Extract each line of the material that follows exactly and omit its pictures.

_Dataset extract_
- - - - - - -
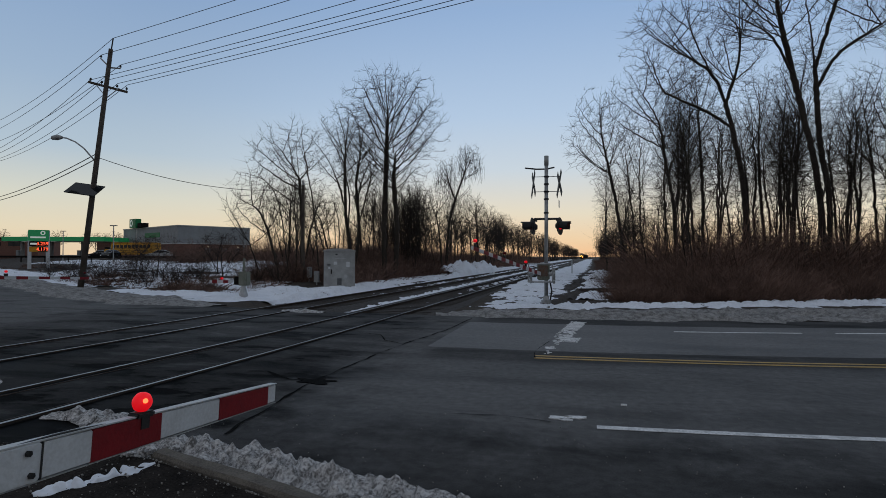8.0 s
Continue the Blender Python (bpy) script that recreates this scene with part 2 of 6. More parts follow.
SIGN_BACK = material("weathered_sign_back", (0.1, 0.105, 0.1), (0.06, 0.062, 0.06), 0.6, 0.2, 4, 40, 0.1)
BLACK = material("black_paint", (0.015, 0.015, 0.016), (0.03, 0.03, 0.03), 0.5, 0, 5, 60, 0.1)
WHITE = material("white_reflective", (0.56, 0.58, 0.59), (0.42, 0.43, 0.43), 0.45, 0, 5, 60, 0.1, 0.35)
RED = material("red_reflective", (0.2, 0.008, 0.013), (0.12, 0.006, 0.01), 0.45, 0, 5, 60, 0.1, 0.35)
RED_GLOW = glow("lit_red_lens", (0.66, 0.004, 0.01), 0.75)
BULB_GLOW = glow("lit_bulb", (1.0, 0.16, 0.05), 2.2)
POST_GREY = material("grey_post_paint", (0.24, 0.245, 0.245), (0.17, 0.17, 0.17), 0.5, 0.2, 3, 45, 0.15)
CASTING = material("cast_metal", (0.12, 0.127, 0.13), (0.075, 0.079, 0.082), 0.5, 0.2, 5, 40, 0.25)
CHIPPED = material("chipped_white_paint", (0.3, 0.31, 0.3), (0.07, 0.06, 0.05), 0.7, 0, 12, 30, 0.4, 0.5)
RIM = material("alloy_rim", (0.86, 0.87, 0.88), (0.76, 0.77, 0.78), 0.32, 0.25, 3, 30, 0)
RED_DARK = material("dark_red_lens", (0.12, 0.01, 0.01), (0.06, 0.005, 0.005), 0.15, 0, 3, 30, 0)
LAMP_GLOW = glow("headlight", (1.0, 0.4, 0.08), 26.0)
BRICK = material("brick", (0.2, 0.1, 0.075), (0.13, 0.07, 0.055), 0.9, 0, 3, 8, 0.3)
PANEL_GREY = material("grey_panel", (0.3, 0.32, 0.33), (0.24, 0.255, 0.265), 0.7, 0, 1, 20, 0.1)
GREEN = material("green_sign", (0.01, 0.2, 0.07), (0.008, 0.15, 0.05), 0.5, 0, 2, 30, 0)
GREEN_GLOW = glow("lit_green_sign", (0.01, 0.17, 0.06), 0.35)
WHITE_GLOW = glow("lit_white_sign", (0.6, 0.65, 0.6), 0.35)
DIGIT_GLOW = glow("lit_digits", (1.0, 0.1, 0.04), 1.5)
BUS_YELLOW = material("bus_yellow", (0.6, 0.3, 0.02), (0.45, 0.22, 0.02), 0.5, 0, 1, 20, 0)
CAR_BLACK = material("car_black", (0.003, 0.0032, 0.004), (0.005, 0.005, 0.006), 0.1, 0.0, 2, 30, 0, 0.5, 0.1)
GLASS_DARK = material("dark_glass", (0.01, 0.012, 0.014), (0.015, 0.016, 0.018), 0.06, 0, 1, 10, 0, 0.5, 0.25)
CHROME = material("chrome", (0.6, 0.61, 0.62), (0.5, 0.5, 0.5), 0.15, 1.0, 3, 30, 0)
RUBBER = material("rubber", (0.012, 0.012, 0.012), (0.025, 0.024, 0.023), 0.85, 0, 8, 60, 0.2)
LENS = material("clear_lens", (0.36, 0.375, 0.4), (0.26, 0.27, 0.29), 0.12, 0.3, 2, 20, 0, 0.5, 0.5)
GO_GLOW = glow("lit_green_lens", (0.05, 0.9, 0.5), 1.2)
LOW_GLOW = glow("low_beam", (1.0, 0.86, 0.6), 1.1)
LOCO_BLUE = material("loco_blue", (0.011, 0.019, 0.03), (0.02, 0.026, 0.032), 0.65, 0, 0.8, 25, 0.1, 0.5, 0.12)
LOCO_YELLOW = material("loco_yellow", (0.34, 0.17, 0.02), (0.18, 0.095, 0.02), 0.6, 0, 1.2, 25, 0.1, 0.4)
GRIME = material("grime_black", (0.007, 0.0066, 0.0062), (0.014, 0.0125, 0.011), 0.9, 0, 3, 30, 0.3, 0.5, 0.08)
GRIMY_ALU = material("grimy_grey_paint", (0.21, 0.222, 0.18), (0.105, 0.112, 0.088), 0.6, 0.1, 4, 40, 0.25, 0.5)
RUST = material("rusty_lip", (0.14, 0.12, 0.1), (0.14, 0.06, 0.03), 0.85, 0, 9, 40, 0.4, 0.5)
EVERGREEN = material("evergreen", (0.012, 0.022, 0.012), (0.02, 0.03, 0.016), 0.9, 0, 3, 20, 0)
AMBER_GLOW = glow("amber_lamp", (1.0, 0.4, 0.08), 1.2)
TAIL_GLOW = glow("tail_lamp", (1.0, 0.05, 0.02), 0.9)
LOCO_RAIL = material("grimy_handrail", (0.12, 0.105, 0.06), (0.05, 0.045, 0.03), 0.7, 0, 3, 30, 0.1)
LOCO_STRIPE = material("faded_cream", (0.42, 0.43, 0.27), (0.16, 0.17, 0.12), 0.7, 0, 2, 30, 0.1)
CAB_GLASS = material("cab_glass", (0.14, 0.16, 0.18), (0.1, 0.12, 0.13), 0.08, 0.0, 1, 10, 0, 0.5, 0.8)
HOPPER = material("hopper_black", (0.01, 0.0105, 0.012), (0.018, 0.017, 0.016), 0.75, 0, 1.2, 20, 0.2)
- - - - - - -
_Written reply_
8.0 s
Continue the Blender Python (bpy) script that recreates this scene with part 2 of 6. More parts follow.
SIGN_BACK = material("weathered_sign_back", (0.1, 0.105, 0.1), (0.06, 0.062, 0.06), 0.6, 0.2, 4, 40, 0.1)
BLACK = material("black_paint", (0.015, 0.015, 0.016), (0.03, 0.03, 0.03), 0.5, 0, 5, 60, 0.1)
WHITE = material("white_reflective", (0.56, 0.58, 0.59), (0.42, 0.43, 0.43), 0.45, 0, 5, 60, 0.1, 0.35)
RED = material("red_reflective", (0.2, 0.008, 0.013), (0.12, 0.006, 0.01), 0.45, 0, 5, 60, 0.1, 0.35)
RED_GLOW = glow("lit_red_lens", (0.66, 0.004, 0.01), 0.75)
BULB_GLOW = glow("lit_bulb", (1.0, 0.16, 0.05), 2.2)
POST_GREY = material("grey_post_paint", (0.24, 0.245, 0.245), (0.17, 0.17, 0.17), 0.5, 0.2, 3, 45, 0.15)
CASTING = material("cast_metal", (0.12, 0.127, 0.13), (0.075, 0.079, 0.082), 0.5, 0.2, 5, 40, 0.25)
CHIPPED = material("chipped_white_paint", (0.3, 0.31, 0.3), (0.07, 0.06, 0.05), 0.7, 0, 12, 30, 0.4, 0.5)
RIM = material("alloy_rim", (0.86, 0.87, 0.88), (0.76, 0.77, 0.78), 0.32, 0.25, 3, 30, 0)
RED_DARK = material("dark_red_lens", (0.12, 0.01, 0.01), (0.06, 0.005, 0.005), 0.15, 0, 3, 30, 0)
LAMP_GLOW = glow("headlight", (1.0, 0.4, 0.08), 26.0)
BRICK = material("brick", (0.2, 0.1, 0.075), (0.13, 0.07, 0.055), 0.9, 0, 3, 8, 0.3)
PANEL_GREY = material("grey_panel", (0.3, 0.32, 0.33), (0.24, 0.255, 0.265), 0.7, 0, 1, 20, 0.1)
GREEN = material("green_sign", (0.01, 0.2, 0.07), (0.008, 0.15, 0.05), 0.5, 0, 2, 30, 0)
GREEN_GLOW = glow("lit_green_sign", (0.01, 0.17, 0.06), 0.35)
WHITE_GLOW = glow("lit_white_sign", (0.6, 0.65, 0.6), 0.35)
DIGIT_GLOW = glow("lit_digits", (1.0, 0.1, 0.04), 1.5)
BUS_YELLOW = material("bus_yellow", (0.6, 0.3, 0.02), (0.45, 0.22, 0.02), 0.5, 0, 1, 20, 0)
CAR_BLACK = material("car_black", (0.003, 0.0032, 0.004), (0.005, 0.005, 0.006), 0.1, 0.0, 2, 30, 0, 0.5, 0.1)
GLASS_DARK = material("dark_glass", (0.01, 0.012, 0.014), (0.015, 0.016, 0.018), 0.06, 0, 1, 10, 0, 0.5, 0.25)
CHROME = material("chrome", (0.6, 0.61, 0.62), (0.5, 0.5, 0.5), 0.15, 1.0, 3, 30, 0)
RUBBER = material("rubber", (0.012, 0.012, 0.012), (0.025, 0.024, 0.023), 0.85, 0, 8, 60, 0.2)
LENS = material("clear_lens", (0.36, 0.375, 0.4), (0.26, 0.27, 0.29), 0.12, 0.3, 2, 20, 0, 0.5, 0.5)
GO_GLOW = glow("lit_green_lens", (0.05, 0.9, 0.5), 1.2)
LOW_GLOW = glow("low_beam", (1.0, 0.86, 0.6), 1.1)
LOCO_BLUE = material("loco_blue", (0.011, 0.019, 0.03), (0.02, 0.026, 0.032), 0.65, 0, 0.8, 25, 0.1, 0.5, 0.12)
LOCO_YELLOW = material("loco_yellow", (0.34, 0.17, 0.02), (0.18, 0.095, 0.02), 0.6, 0, 1.2, 25, 0.1, 0.4)
GRIME = material("grime_black", (0.007, 0.0066, 0.0062), (0.014, 0.0125, 0.011), 0.9, 0, 3, 30, 0.3, 0.5, 0.08)
GRIMY_ALU = material("grimy_grey_paint", (0.21, 0.222, 0.18), (0.105, 0.112, 0.088), 0.6, 0.1, 4, 40, 0.25, 0.5)
RUST = material("rusty_lip", (0.14, 0.12, 0.1), (0.14, 0.06, 0.03), 0.85, 0, 9, 40, 0.4, 0.5)
EVERGREEN = material("evergreen", (0.012, 0.022, 0.012), (0.02, 0.03, 0.016), 0.9, 0, 3, 20, 0)
AMBER_GLOW = glow("amber_lamp", (1.0, 0.4, 0.08), 1.2)
TAIL_GLOW = glow("tail_lamp", (1.0, 0.05, 0.02), 0.9)
LOCO_RAIL = material("grimy_handrail", (0.12, 0.105, 0.06), (0.05, 0.045, 0.03), 0.7, 0, 3, 30, 0.1)
LOCO_STRIPE = material("faded_cream", (0.42, 0.43, 0.27), (0.16, 0.17, 0.12), 0.7, 0, 2, 30, 0.1)
CAB_GLASS = material("cab_glass", (0.14, 0.16, 0.18), (0.1, 0.12, 0.13), 0.08, 0.0, 1, 10, 0, 0.5, 0.8)
HOPPER = material("hopper_black", (0.01, 0.0105, 0.012), (0.018, 0.017, 0.016), 0.75, 0, 1.2, 20, 0.2)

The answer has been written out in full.